On s’en doutait : écrivant avec la plus grande ironie, dans un sérieux emprunté qui se veut aussi sincère que la bonté des sentiments qui poussent les courtisans à s’affaler aux pieds de leurs maîtres, d’Holbach n’épargne pas la caste des marquis qui se soumet aux plus grands dans l’espoir de s’élever à son tour. Partant du principe que ramper est un art, d’Holbach met en place une argumentation implacable visant à montrer, point par point, toutes les qualités que doit revêtir l’âme du courtisan s’il espère surpasser ses concurrents.

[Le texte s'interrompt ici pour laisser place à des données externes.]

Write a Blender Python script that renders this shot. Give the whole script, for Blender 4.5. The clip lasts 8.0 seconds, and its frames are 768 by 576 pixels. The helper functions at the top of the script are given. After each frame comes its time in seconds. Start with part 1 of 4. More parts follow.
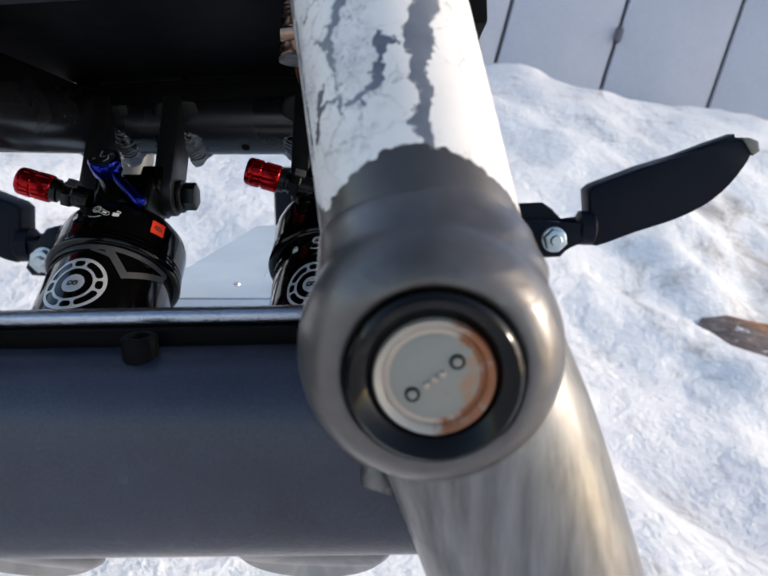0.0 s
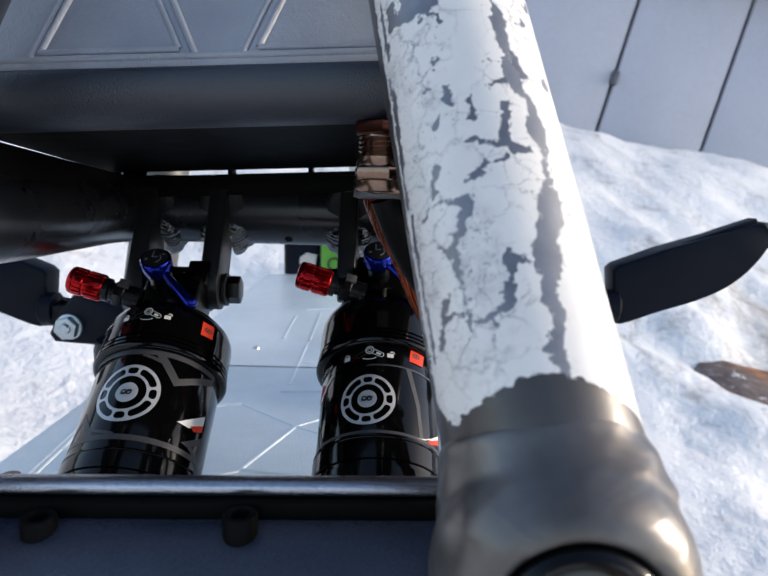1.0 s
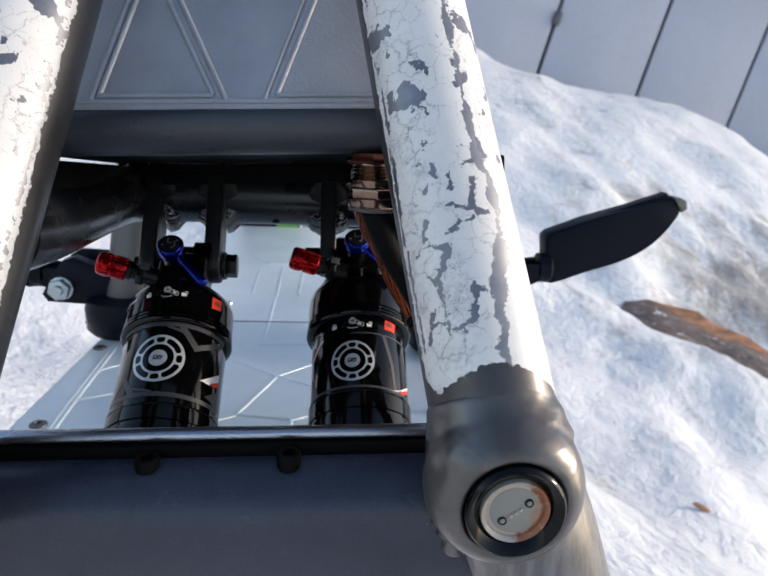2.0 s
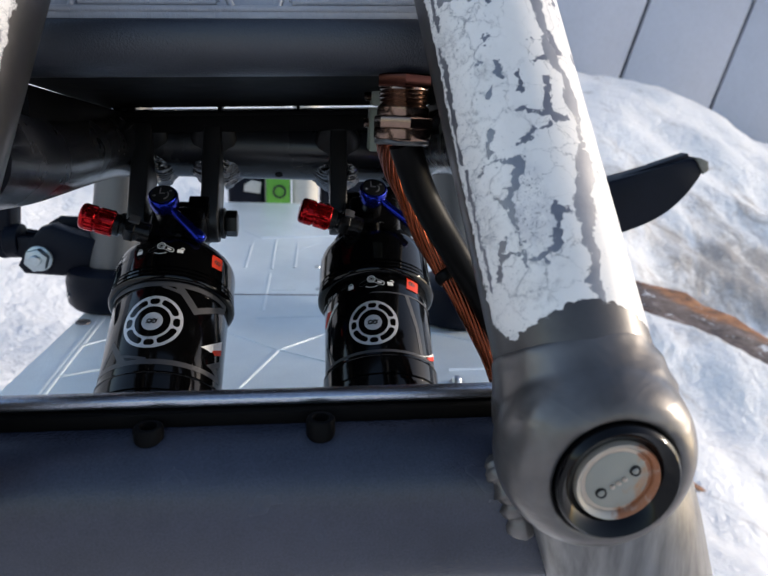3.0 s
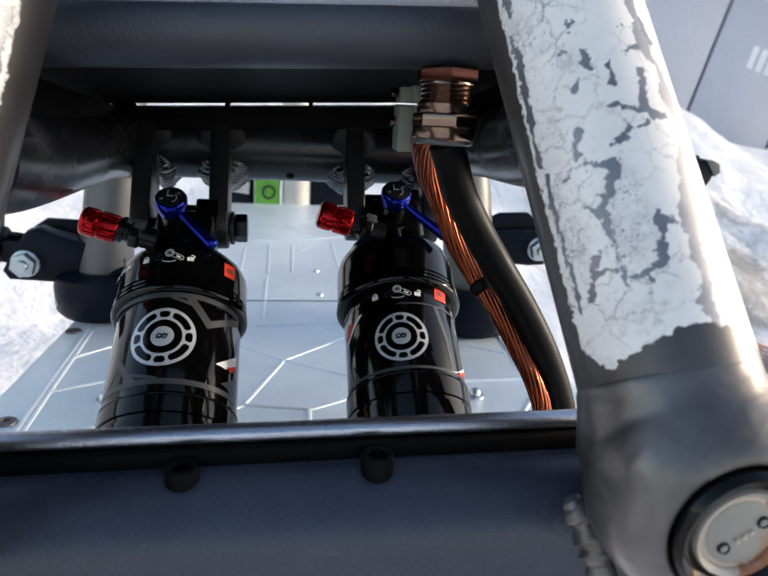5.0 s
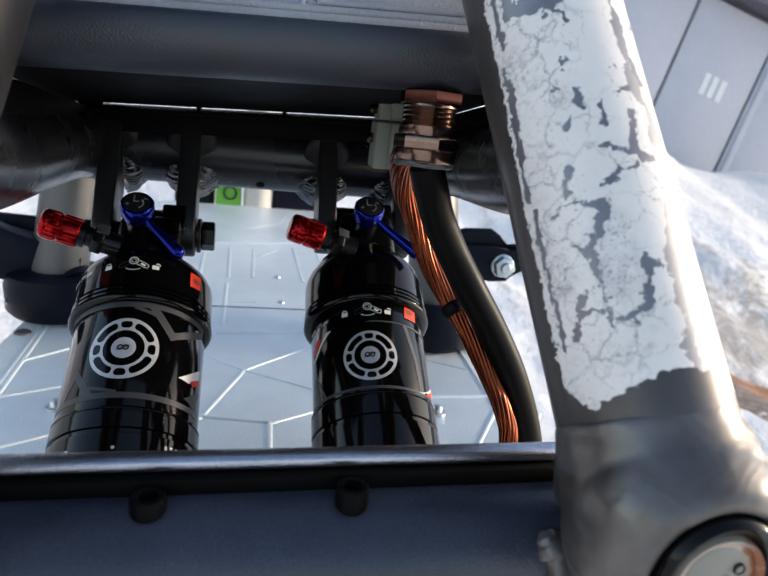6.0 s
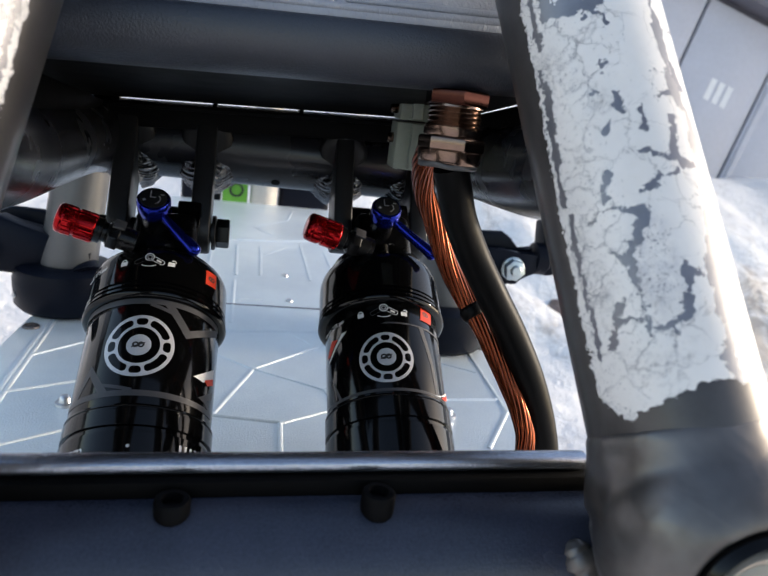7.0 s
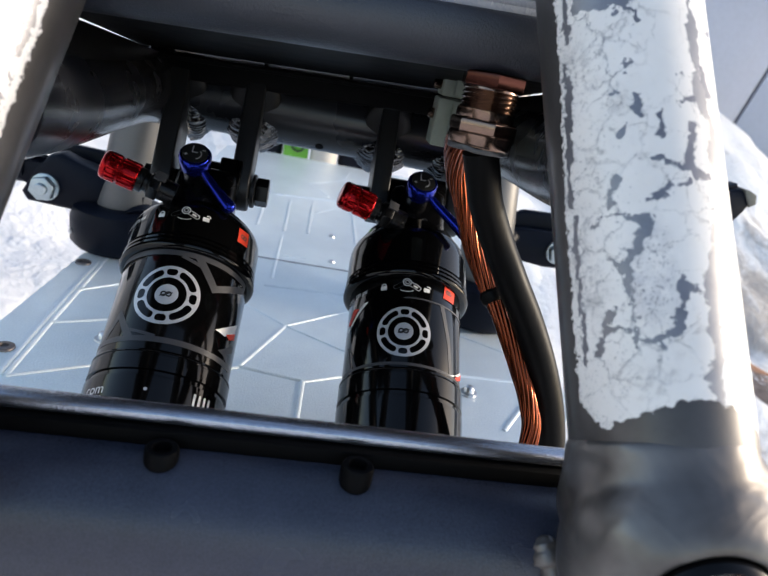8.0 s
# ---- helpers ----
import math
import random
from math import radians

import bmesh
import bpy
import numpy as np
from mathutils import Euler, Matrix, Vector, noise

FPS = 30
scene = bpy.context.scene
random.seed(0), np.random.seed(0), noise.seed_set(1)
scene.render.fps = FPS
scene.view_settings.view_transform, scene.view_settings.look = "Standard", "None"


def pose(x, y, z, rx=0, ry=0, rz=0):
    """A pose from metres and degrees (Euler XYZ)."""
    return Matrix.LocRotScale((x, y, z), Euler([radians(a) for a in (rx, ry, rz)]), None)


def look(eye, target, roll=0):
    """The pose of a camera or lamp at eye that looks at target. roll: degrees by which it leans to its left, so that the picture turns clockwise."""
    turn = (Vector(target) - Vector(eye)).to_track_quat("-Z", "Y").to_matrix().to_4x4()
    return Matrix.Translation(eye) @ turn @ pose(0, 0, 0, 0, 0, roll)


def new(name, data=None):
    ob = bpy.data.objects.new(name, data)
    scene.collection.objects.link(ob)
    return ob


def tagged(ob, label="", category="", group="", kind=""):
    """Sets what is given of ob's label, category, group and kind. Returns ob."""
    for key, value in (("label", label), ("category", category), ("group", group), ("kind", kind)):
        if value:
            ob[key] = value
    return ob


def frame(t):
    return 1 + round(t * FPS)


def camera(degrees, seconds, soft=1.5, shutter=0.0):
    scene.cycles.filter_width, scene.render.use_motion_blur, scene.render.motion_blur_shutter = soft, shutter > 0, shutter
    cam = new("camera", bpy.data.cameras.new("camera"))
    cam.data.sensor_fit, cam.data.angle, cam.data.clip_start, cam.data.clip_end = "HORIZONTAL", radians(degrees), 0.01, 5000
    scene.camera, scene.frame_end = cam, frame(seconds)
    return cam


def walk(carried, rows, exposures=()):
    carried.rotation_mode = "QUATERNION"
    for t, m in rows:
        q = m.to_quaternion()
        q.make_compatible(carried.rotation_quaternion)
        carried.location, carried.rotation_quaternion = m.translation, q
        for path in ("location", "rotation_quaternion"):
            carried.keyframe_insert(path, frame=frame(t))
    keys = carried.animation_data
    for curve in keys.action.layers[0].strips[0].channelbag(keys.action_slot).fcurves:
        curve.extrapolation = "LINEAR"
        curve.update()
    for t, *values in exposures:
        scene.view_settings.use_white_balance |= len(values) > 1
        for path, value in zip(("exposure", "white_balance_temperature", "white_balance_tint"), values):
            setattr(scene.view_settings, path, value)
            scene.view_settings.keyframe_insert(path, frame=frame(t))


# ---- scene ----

Du 18e au 21e siècle, les places convoitées ne sont plus les mêmes mais les processus d’élévation ou de déclassement restent identiques. Ce que d’Holbach décrit dans son essai, on peut le retrouver dans notre quotidien sous des formes amoindries, dissimulées ou détournées. Il n’empêche, le principe à la base de cet étrange comportement de soumission –qu’on pourrait presque ramener à un hara-kiri de l’homme occidental- n’a pas changé. D’où l’extrême pertinence de l’Essai sur l’art de ramper à l’usage des courtisans

La traversée du texte sera peut-être éphémère (il se lit encore plus rapidement que le fameux Indignez-vous, c’est tout dire), mais il est toutefois certain qu’il laissera un agréable souvenir sur lequel on pourra revenir avec plaisir.

Citation:
Quelque force d’esprit que l’on ait, quelqu’encuirassée que soit la conscience par l’habitude de mépriser la vertu et de fouler aux pieds la probité, les hommes ordinaires ont toujours infiniment de peine à étouffer dans leur cœur le cri de la raison. Il n’y a guère que le courtisan qui parvienne à réduire cette voix importune au silence ; lui seul est capable d’un aussi noble effort.